As we have read, the prevalence of Alzheimer’s disease and other types of dementia is on the rise. For many, family caregiving becomes the most practical and cost-effective solution, at least for a time.

Keeping dementia individuals actively engaged in everyday activities and cognitively challenging tasks is beneficial for both body and mind and, in some cases, it can even slow the progression of the disease, Staying active and engaged can also help to reduce dementia sleep problems, as well.

I would like to share with you some tips and ideas for keeping dementia individuals active and engaged through everyday activities, outings, and social and emotional activities, many of which can be used throughout most of the stages of dementia.

1. Relate activities to the individuals work life or interests. For example, a former office worker might enjoy putting coins in a holder or help to do a mailing of letters. A former farmer may take pleasure in working in the yard, taking care of plants, by watering them and repotting them.

2. Avoid overstimulation. Try not to overstimulate the person with dementia. Be selective with outings. Avoid crowds, constant movement and noise, which many people with dementia find overwhelming.

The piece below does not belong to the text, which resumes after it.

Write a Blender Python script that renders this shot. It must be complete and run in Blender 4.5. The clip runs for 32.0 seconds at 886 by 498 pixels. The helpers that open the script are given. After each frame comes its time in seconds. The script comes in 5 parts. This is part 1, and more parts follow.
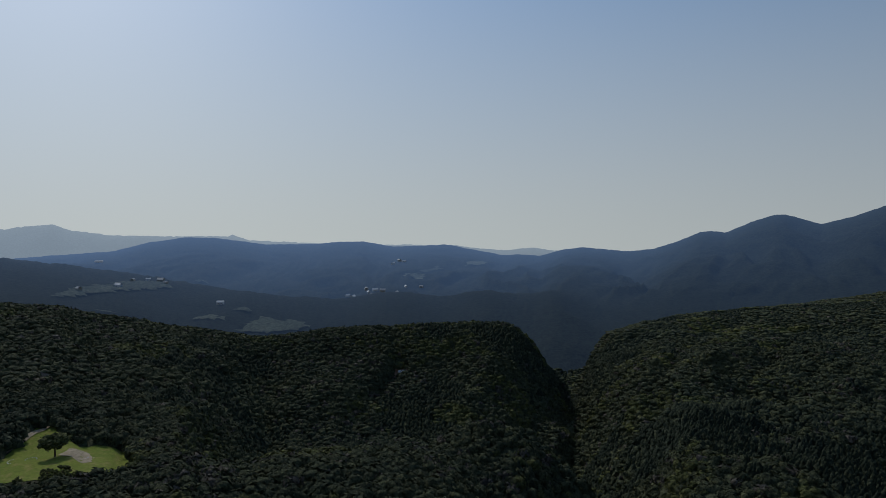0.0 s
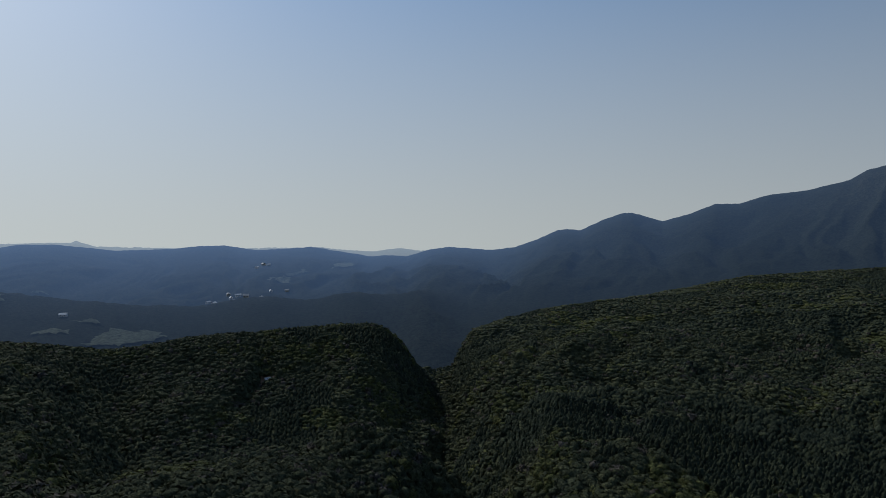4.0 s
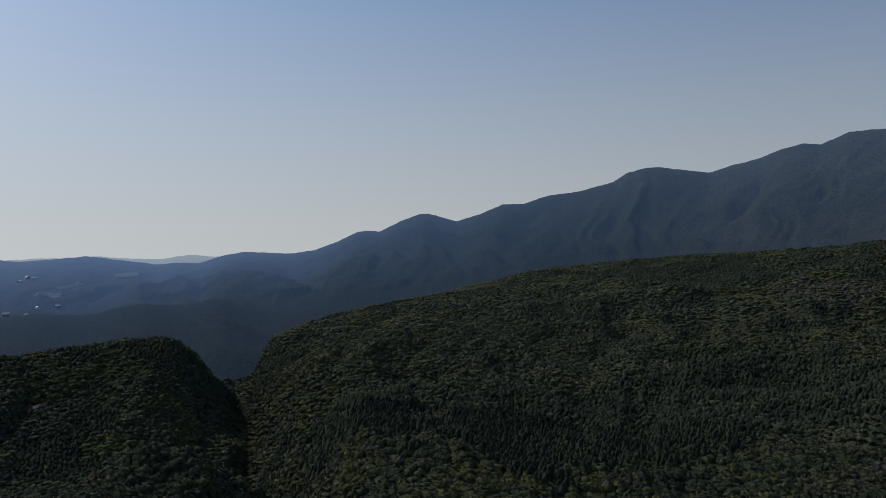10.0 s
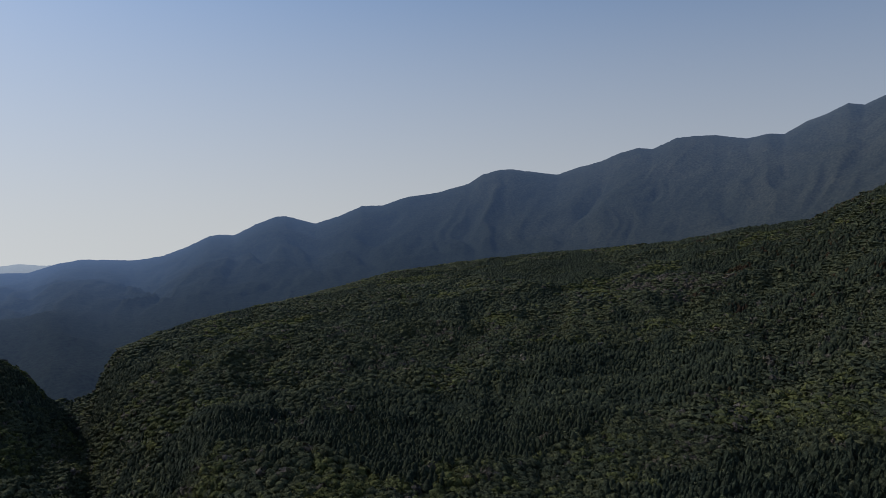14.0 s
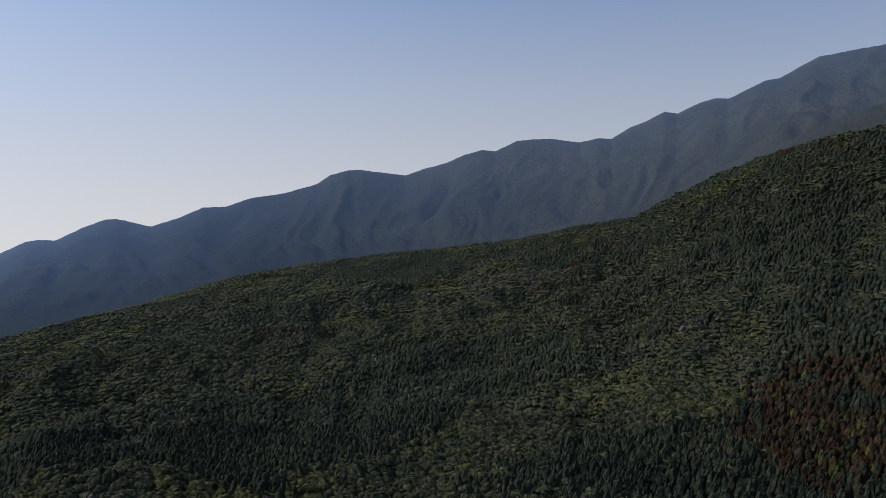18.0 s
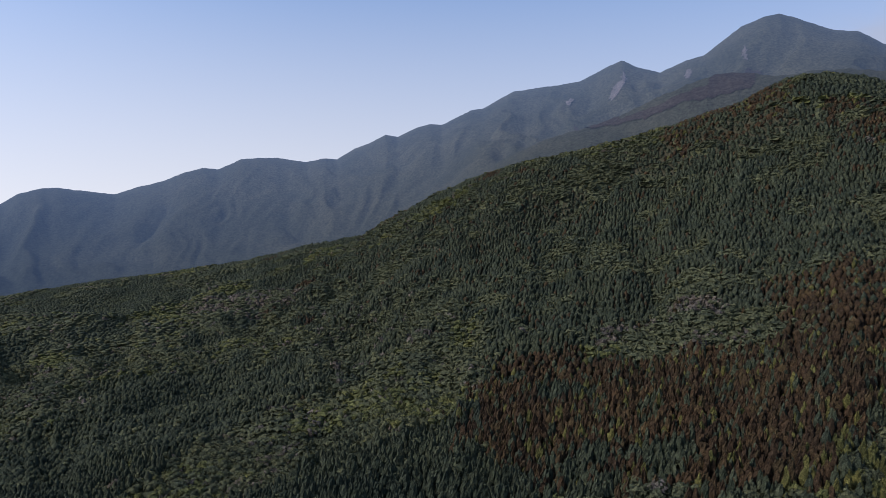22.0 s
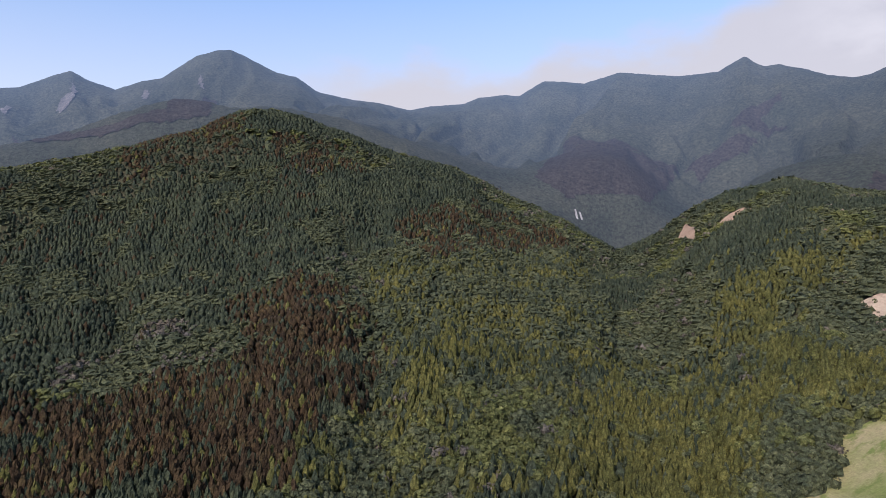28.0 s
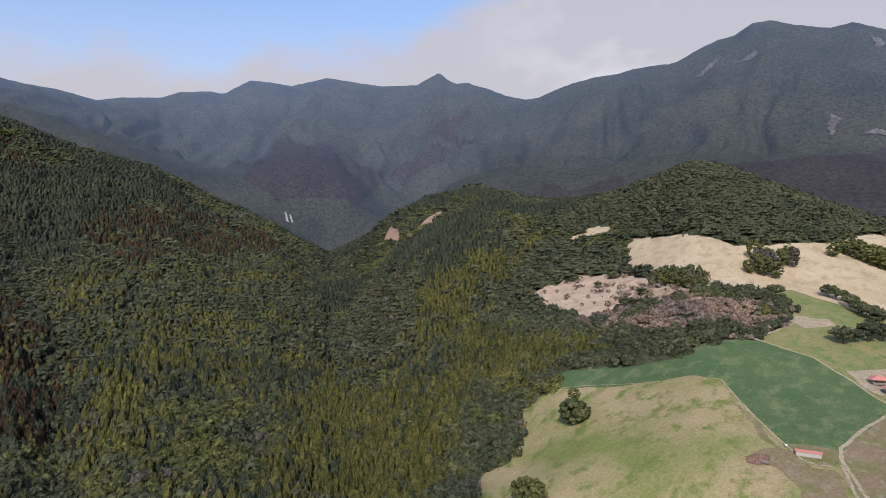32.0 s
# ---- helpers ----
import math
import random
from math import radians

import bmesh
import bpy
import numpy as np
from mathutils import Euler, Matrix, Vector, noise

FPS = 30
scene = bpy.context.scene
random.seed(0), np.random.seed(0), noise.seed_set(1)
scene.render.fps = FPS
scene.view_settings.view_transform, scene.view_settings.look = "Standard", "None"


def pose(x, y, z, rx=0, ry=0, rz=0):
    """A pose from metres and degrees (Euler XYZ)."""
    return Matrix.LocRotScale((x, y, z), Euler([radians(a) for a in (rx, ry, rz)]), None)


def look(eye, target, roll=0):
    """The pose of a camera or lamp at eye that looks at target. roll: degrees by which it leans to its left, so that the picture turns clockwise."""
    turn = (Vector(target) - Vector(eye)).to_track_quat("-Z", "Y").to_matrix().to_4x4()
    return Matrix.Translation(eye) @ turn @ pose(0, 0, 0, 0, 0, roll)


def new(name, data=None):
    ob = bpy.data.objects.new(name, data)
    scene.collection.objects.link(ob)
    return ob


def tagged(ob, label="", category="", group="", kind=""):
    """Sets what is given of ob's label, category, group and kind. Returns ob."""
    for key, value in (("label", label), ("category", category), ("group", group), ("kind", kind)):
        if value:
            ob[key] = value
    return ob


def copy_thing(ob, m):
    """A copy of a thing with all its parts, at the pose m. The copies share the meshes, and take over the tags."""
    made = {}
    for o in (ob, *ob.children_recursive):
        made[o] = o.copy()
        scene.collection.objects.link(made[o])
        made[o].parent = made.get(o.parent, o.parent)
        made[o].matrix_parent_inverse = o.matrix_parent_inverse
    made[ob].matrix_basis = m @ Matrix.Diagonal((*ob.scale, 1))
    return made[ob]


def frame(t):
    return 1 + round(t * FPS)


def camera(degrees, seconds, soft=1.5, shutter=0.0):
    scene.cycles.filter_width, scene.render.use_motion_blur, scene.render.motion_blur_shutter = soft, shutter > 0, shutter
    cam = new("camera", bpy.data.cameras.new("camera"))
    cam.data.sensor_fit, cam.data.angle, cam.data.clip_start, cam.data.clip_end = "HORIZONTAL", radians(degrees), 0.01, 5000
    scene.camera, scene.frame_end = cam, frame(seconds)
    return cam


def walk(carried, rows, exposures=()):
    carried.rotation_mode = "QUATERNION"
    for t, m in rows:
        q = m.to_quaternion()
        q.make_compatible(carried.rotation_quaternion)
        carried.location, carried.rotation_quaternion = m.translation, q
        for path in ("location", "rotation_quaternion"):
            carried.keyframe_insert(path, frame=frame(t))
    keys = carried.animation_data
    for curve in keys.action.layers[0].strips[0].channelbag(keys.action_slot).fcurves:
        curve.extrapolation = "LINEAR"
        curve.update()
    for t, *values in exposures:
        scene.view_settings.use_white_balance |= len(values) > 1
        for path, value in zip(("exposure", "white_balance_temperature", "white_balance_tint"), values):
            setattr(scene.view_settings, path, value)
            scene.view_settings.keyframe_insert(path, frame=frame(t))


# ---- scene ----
cam = camera(66.12, 32.0, soft=0.7)
EYE = 130.0  # the drone hovers 130 m over the ground below it and only turns
TURNS = (
    (0, -0.05, -6.00, 0.04), (0.5, -1.49, -5.99, 0.06), (1, -2.94, -5.99, 0.06), (1.5, -4.36, -5.98, 0.02), (2, -5.81, -5.97, 0.05), 
    (2.5, -7.29, -5.96, 0.05), (3, -8.69, -5.94, 0.08), (3.5, -10.01, -5.93, 0.06), (5.5, -14.87, -5.89, 0.05), (6, -16.17, -5.88, -0.06), 
    (6.5, -17.61, -5.87, 0.02), (7, -19.08, -5.86, -0.03), (7.5, -20.57, -5.86, -0.02), (8, -22.14, -5.85, 0.00), (8.5, -23.65, -5.81, -0.04), 
    (9, -25.12, -5.81, -0.01), (9.5, -26.55, -5.78, 0.01), (10, -28.02, -5.76, 0.06), (10.5, -29.43, -5.73, 0.03), (11, -30.96, -5.71, 0.06), 
    (11.5, -32.43, -5.71, -0.00), (12, -33.98, -5.68, 0.08), (12.5, -35.36, -5.67, 0.07), (13, -36.86, -5.66, 0.04), (13.5, -38.35, -5.65, 0.06), 
    (14, -39.81, -5.64, 0.06), (14.5, -41.30, -5.62, 0.04), (16.5, -47.60, -5.61, -0.02), (17, -49.16, -5.61, -0.03), (17.5, -50.71, -5.59, -0.08), 
    (18, -52.43, -5.59, -0.07), (18.5, -55.95, -5.45, -0.11), (19, -60.44, -5.09, -0.04), (19.5, -64.22, -4.92, -0.03), (20, -67.50, -4.88, -0.03), 
    (20.5, -70.04, -4.85, -0.03), (21, -71.76, -4.81, -0.02), (21.5, -73.24, -4.42, -0.04), (22, -74.97, -3.95, -0.01), (22.5, -77.18, -3.45, -0.04), 
    (23, -79.64, -2.93, -0.04), (23.5, -84.98, -2.39, -0.08), (24, -90.22, -2.14, -0.07), (24.5, -94.29, -2.14, -0.07), (25, -97.44, -2.12, -0.01), 
    (25.5, -100.96, -2.10, -0.05), (27.5, -115.03, -2.04, 0.00), (28, -117.94, -2.02, 0.04), (28.5, -120.77, -2.01, 0.00), (29, -123.68, -1.98, 0.01), 
    (29.5, -126.68, -1.93, 0.05), (30, -129.75, -1.92, 0.02), (30.5, -132.83, -1.89, 0.12), (31, -135.90, -1.87, 0.09), (31.5, -138.92, -1.86, 0.11), 
    (32, -141.94, -1.84, 0.21), )
EXPOSE = ((0, -1.1, 6200, 7), (6, -0.95, 6200, 8), (9, -0.9, 6250, 10), (13, -0.74, 6300, 12), (17, -0.46, 6350, 16), (19, -0.31, 6400, 18), (21, 0.0, 6400, 20), (23, 0.28, 6400, 20), (25, 0.5, 6450, 20), (28, 0.62, 6600, 20), (32, 0.4, 6700, 18))
walk(cam, [(t, pose(0, 0, EYE, 90 + p, r, y)) for t, y, p, r in TURNS], EXPOSE)

# ---- sky and sun ----
SUN_AZ, SUN_EL = -30.0, 38.0  # bearing clockwise from the first view, height
world = bpy.data.worlds.new("world")
scene.world = world
world.use_nodes = True
wn, wl = world.node_tree.nodes, world.node_tree.links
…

3. Remember, activities include more than just 
planned activities. Activities can include life skills which means participating in their daily living skills. They can be encouraged to hold their toothbrush or washcloths, or to choose and item of clothing. This can also include meal time. They can be encourages to fold napkins, set the table, clear the table and wash dishes. Allowing them to water plants, dusting, allowing them to fold clothing are also good. These activities are just as good as a game of bingo.

4. Choose activities that aren’t too easy or too hard. If an activity is too simple or childlike (ex: coloring books for kids) the person may feel insulted or bored. If it requires remembering sequences or is above their cognition level, “it will frustrate and turn them off.”

5. For many people with dementia, listening to music, dancing or contact with babies, children and animals provide positive feelings. People with dementia, can generally have good memories of the past, so looking through photo books can help recall earlier times.

6. Continue to go on outings as long as you and the individual are comfortable with these outings (Of, course during COVID-19 times, this would need to be altered). They may still like to go and eat at their favorite restaurant; spend time in the park, shopping mall, and museum or movie theatre.

7. A tablet or smartphone can be a useful tool for social connection as well as access to puzzles, games and other activities.  From online game and puzzles to Skype and Zoom, They provide a way to stay engaged with others.

Keep in mind it’s about engagement, not about outcome or achievements. Don’t worry about how the activity should be done or what the end product might be, as individuals in the middle and late stages of dementia are not capable of understanding the goal of an activity.

Just enjoy the process and the current moment of doing things with your loved ones!